NEW YORK – In the latest sign of the tough times in the technology industry, the once-splashy PC Expo trade show opened Tuesday with a smaller group of companies vying for attention on a half-empty convention floor.
Now in its 21st year, PC Expo officially is part of a wider event called TechXNY that was expected to draw 30,000 people before closing Thursday. About 55,000 people roamed the floor in the heady days of dot-com fervor three years ago.
While dozens of exhibitors talked up their hardware, software and tech-related services in bright booths with soft carpeting Tuesday, the other half of the convention center sat walled off by curtains, with nothing on display but a bare gray floor and some green loading dollies.
“I’ve been roaming for 20 minutes and I’m almost done,” NPD Group analyst Stephen Baker said on the show floor.

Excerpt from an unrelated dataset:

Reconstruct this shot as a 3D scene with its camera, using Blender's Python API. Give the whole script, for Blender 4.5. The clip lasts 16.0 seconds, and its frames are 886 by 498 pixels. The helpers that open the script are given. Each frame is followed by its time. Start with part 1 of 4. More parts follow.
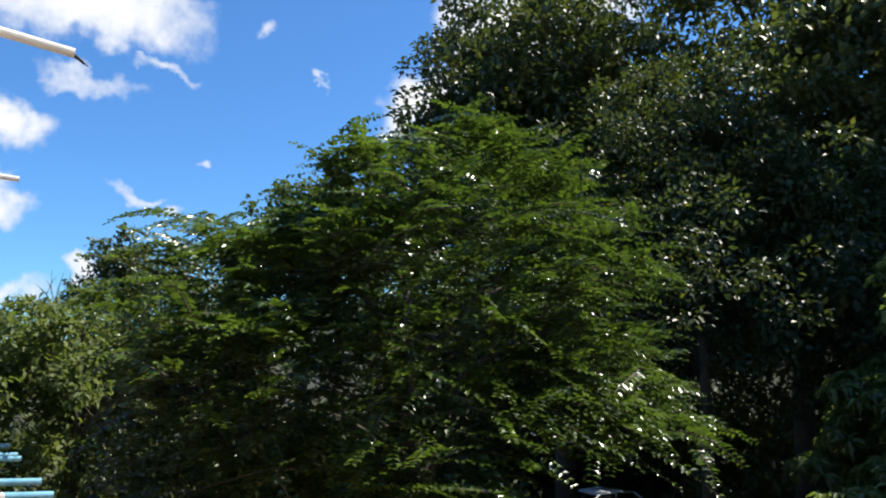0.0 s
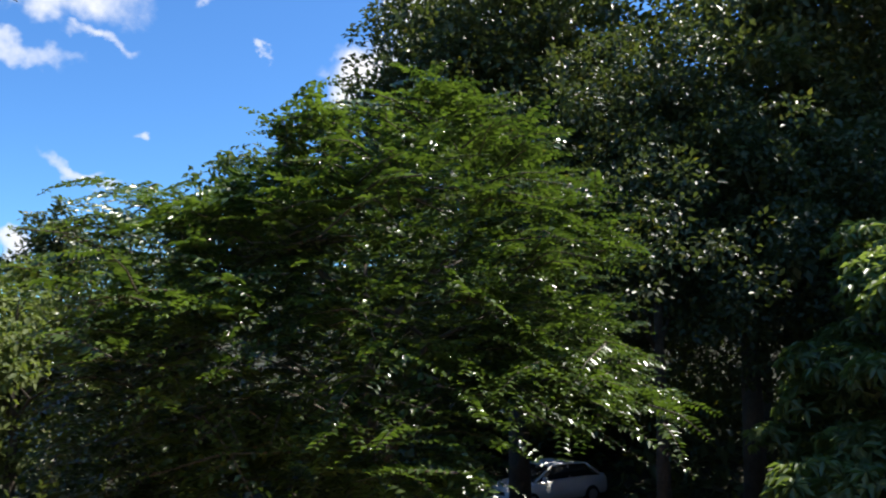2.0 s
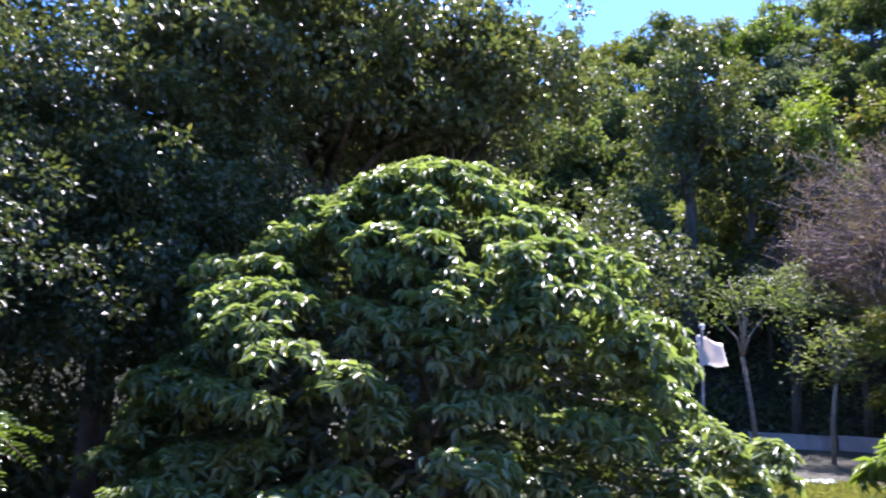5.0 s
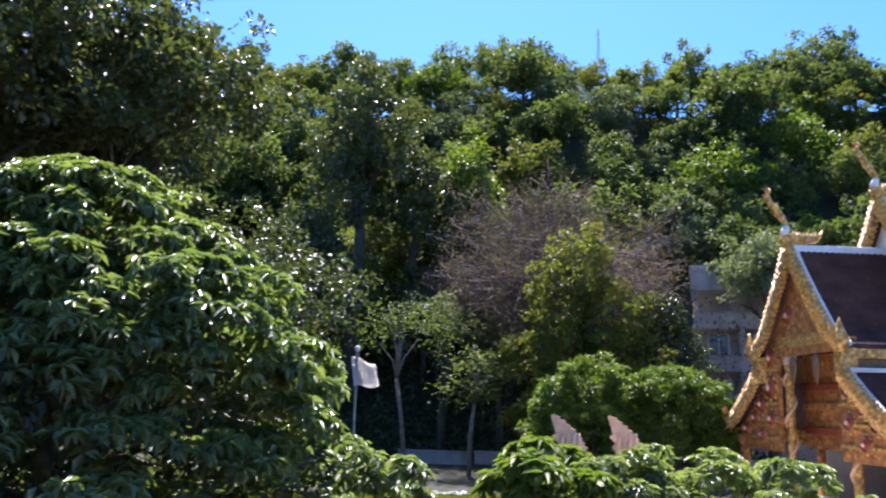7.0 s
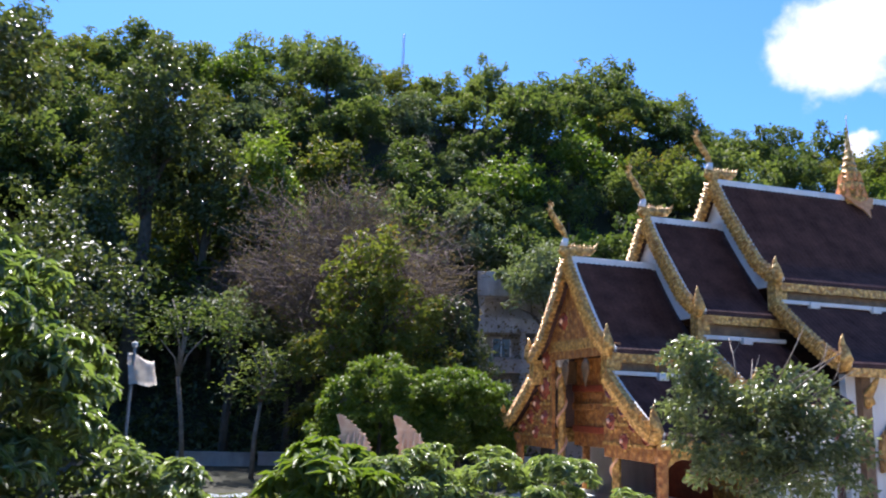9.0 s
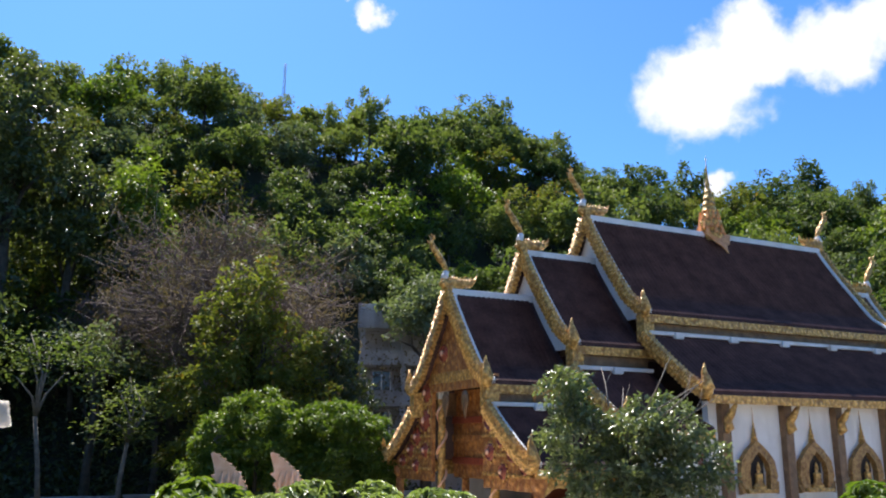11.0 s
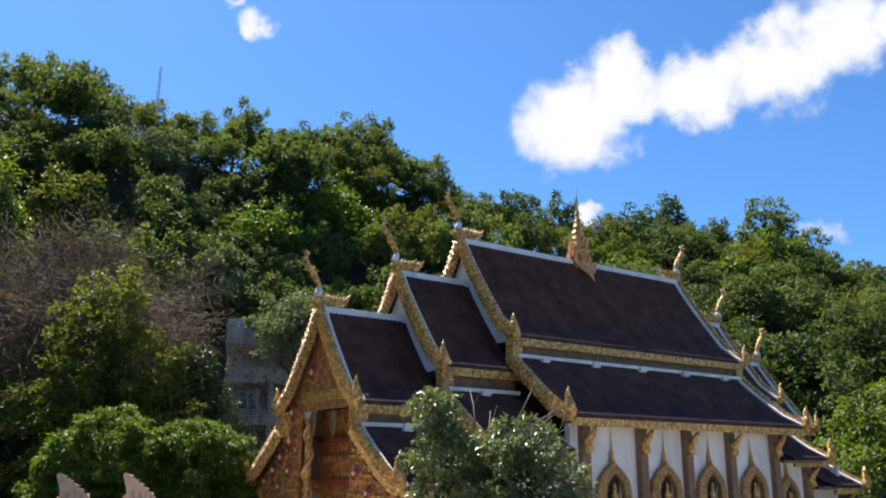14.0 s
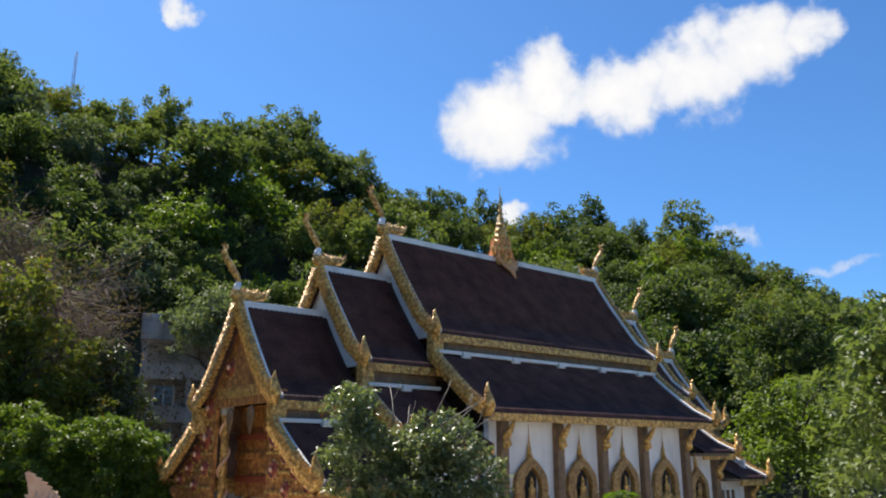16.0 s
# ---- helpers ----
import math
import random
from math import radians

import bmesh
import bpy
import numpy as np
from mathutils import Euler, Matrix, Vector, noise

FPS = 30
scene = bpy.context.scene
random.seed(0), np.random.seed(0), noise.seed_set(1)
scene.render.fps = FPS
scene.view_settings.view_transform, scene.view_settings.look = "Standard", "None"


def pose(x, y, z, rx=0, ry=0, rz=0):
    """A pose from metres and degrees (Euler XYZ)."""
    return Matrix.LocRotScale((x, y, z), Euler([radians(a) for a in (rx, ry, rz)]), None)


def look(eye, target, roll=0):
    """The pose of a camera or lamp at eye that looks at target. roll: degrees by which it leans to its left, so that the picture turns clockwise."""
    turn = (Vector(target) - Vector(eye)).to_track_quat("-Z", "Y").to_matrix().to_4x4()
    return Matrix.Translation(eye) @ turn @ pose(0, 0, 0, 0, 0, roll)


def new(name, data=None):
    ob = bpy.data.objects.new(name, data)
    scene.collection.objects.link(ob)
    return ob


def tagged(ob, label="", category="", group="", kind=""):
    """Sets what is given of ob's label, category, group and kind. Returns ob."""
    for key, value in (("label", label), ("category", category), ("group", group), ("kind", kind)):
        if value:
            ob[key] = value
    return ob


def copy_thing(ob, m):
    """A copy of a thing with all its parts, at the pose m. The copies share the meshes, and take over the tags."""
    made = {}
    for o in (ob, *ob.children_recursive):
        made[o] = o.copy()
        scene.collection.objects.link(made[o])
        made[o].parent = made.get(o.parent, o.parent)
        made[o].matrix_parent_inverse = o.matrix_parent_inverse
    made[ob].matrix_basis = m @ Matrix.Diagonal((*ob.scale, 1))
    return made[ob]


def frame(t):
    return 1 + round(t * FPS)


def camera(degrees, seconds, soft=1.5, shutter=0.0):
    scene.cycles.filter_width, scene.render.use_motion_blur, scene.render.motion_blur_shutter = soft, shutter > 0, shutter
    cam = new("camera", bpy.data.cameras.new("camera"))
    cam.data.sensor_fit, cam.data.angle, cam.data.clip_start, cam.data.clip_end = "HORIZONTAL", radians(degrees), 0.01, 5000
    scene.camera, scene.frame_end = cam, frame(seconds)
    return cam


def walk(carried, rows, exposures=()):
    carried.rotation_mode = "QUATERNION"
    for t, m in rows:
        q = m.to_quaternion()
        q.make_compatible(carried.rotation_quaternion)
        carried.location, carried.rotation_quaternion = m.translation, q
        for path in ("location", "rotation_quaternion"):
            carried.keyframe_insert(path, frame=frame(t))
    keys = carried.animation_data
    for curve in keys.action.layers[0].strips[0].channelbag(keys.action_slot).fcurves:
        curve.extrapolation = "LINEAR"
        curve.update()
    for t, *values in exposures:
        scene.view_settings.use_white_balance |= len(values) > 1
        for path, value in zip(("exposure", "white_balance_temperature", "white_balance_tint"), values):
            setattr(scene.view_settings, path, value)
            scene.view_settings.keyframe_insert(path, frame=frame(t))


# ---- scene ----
# ---- camera and its walk ----
cam = camera(57.76, 16.0, soft=2.0, shutter=0.3)
PATH = (
    (0.0, 0.188, -0.266, 4.571, 98.28, 0.11, 36.93),
    (0.25, 0.155, -0.245, 4.582, 98.30, 0.10, 38.80),
    (0.5, 0.117, -0.224, 4.591, 97.50, 0.06, 40.75),
    (0.75, 0.045, -0.206, 4.590, 96.95, -0.35, 41.15),
    (1.0, -0.034, -0.190, 4.589, 96.83, -0.69, 39.85),
    (1.5, -0.139, -0.156, 4.596, 96.59, 0.49, 36.53),
    (2.0, -0.224, -0.037, 4.608, 96.36, 0.81, 33.13),
    (2.5, -0.277, 0.028, 4.621, 96.37, 0.71, 27.93),
    (3.0, -0.264, 0.048, 4.631, 96.67, 1.21, 20.48),
    (3.5, -0.250, 0.053, 4.636, 97.87, 0.00, 12.29),
    (4.0, -0.234, 0.038, 4.634, 98.98, -1.12, 4.34),
    (4.5, -0.269, 0.060, 4.594, 99.03, -1.54, -3.06),
    (5.0, -0.227, 0.075, 4.591, 98.39, -1.79, -10.75),
    (5.2, -0.217, 0.075, 4.598, 98.44, -1.96, -13.27),
    (7.3, 0.075, 0.025, 4.596, 100.89, -1.87, -37.17),
    (7.5, 0.053, 0.045, 4.597, 101.11, -2.00, -39.14),
    (8.0, 0.069, 0.051, 4.589, 101.40, -2.00, -42.70),
    (8.5, 0.102, 0.043, 4.585, 101.07, -2.02, -45.69),
    (9.0, 0.145, 0.052, 4.599, 101.00, -1.87, -48.75),
    (9.2, 0.157, 0.015, 4.598, 101.33, -1.78, -50.07),
    (11.3, 0.099, 0.074, 4.611, 103.58, -0.51, -57.93),
    (11.5, 0.099, 0.086, 4.615, 103.65, -0.62, -58.47),
    (12.0, 0.126, 0.090, 4.636, 103.89, -0.69, -59.83),
    (12.5, 0.108, 0.079, 4.647, 104.14, -1.10, -61.55),
    (13.0, 0.106, 0.058, 4.643, 104.19, -0.92, -63.14),
    (13.5, 0.114, 0.043, 4.634, 104.53, -0.76, -64.85),
    (14.0, 0.129, 0.035, 4.617, 104.90, -0.58, -66.26),
    (14.5, 0.142, 0.021, 4.605, 105.15, -0.39, -67.66),
    (15.0, 0.157, -0.038, 4.595, 105.21, -0.23, -68.38),
    (15.5, 0.173, -0.082, 4.571, 105.15, 0.01, -69.51),
    (16.0, 0.213, -0.102, 4.557, 104.73, -0.06, -71.56),
)
EXPOSURES = ((0.0, 0.95, 6500, 10), (2.0, 1.05, 6450, 12), (2.5, 1.4, 6250, 21), (3.0, 1.85, 5950, 29), (3.8, 2.25, 5700, 38), (5.2, 2.2, 5700, 36), (7.3, 1.5, 5950, 24), (9.2, 1.35, 6000, 21), (11.3, 1.1, 6350, 14), (14.0, 0.9, 6500, 12), (16.0, 0.8, 6600, 11))
walk(cam, [(t, pose(x, y, z, rx, ry, rz)) for t, x, y, z, rx, ry, rz in PATH], EXPOSURES)


def polar(az, d, z=0.0):
    """Plan place at a bearing (degrees, counter-clockwise from +y) and a distance."""
    a = radians(az)
    return Vector((-math.sin(a) * d, math.cos(a) * d, z))


def bearing(az, el):
    a, e = radians(az), radians(el)
    return Vector((-math.sin(a) * math.cos(e), math.cos(a) * math.cos(e), math.sin(e)))


# ---- sky with clouds, and the sun ----
SUN_AZ, SUN_EL = -32.0, 56.6
world = bpy.data.worlds.new("sky")
scene.world = world
world.use_nodes = True
wn, wl = world.node_tree.nodes, world.node_tree.links
wn.clear()


def wnode(kind, **settings):
    n = wn.new(kind)
    for key, value in settings.items():
        n.inputs[int(key[1:])].default_value = value
    return n


def wmath(op, a, b=None, clamp=False):
    n = wn.new("ShaderNodeMath")
    n.operation, n.use_clamp = op, clamp
    for i, v in enumerate((a, b)):
        if v is None:
            continue
        if isinstance(v, (int, float)):
            n.inputs[i].default_value = v
        else:
            wl.new(v, n.inputs[i])
    return n.outputs[0]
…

TechXNY is by no means the only technology event to be deflated by the industry’s woes. Key3Media Group, which runs the Comdex trade show, filed for bankruptcy protection in February.
Still, TechXNY director Christina Condos said the prices the show has charged exhibitors and attendees has stayed flat rather than fallen in recent years. And some big technology names did make presentations, including Microsoft Corp., Hewlett-Packard Co., IBM Corp., and chip maker Advanced Micro Devices Inc.
Many participants said they were working harder to join in less-glitzy but still-valuable meetings and seminars at the conference rather than exhibits on the trade show floor.
Gordon Prodan, a senior vice president of Pleasanton, Calif.-based Trapeze Networks Inc., which helps companies secure their workers’ wireless Internet connections, said that if TechXNY helps Trapeze win just four or five new customers, the trip will have paid for itself.
While network and security-related technologies such as Trapeze’s were a hot topic at TechXNY, other presenters ran the gamut, with digital memory cards and peripheral PC devices set up within a few paces of exhibits by overseas outsourcing providers and wireless phone carrier T-Mobile.
Logicube Inc. talked up a new machine that can quickly copy crime suspects’ computer hard drives and instantly report whether words of urgent interest – like those related to terrorism – appear inside. An older version of Logicube’s $2,195 gear was on display exactly as government agencies buy it, according to Logicube vice president Jerry Kaner: in a waterproof briefcase built to withstand being run over by a car.
Baker said those kinds of incremental advancements on existing products are largely all that technology events offer these days. That’s not necessarily a bad thing, but a sign of the maturing of the industry.
“Everybody’s concentrating on what gives them revenue here and now,” Baker said. “The gee-whiz things – there just aren’t as many of them right now.”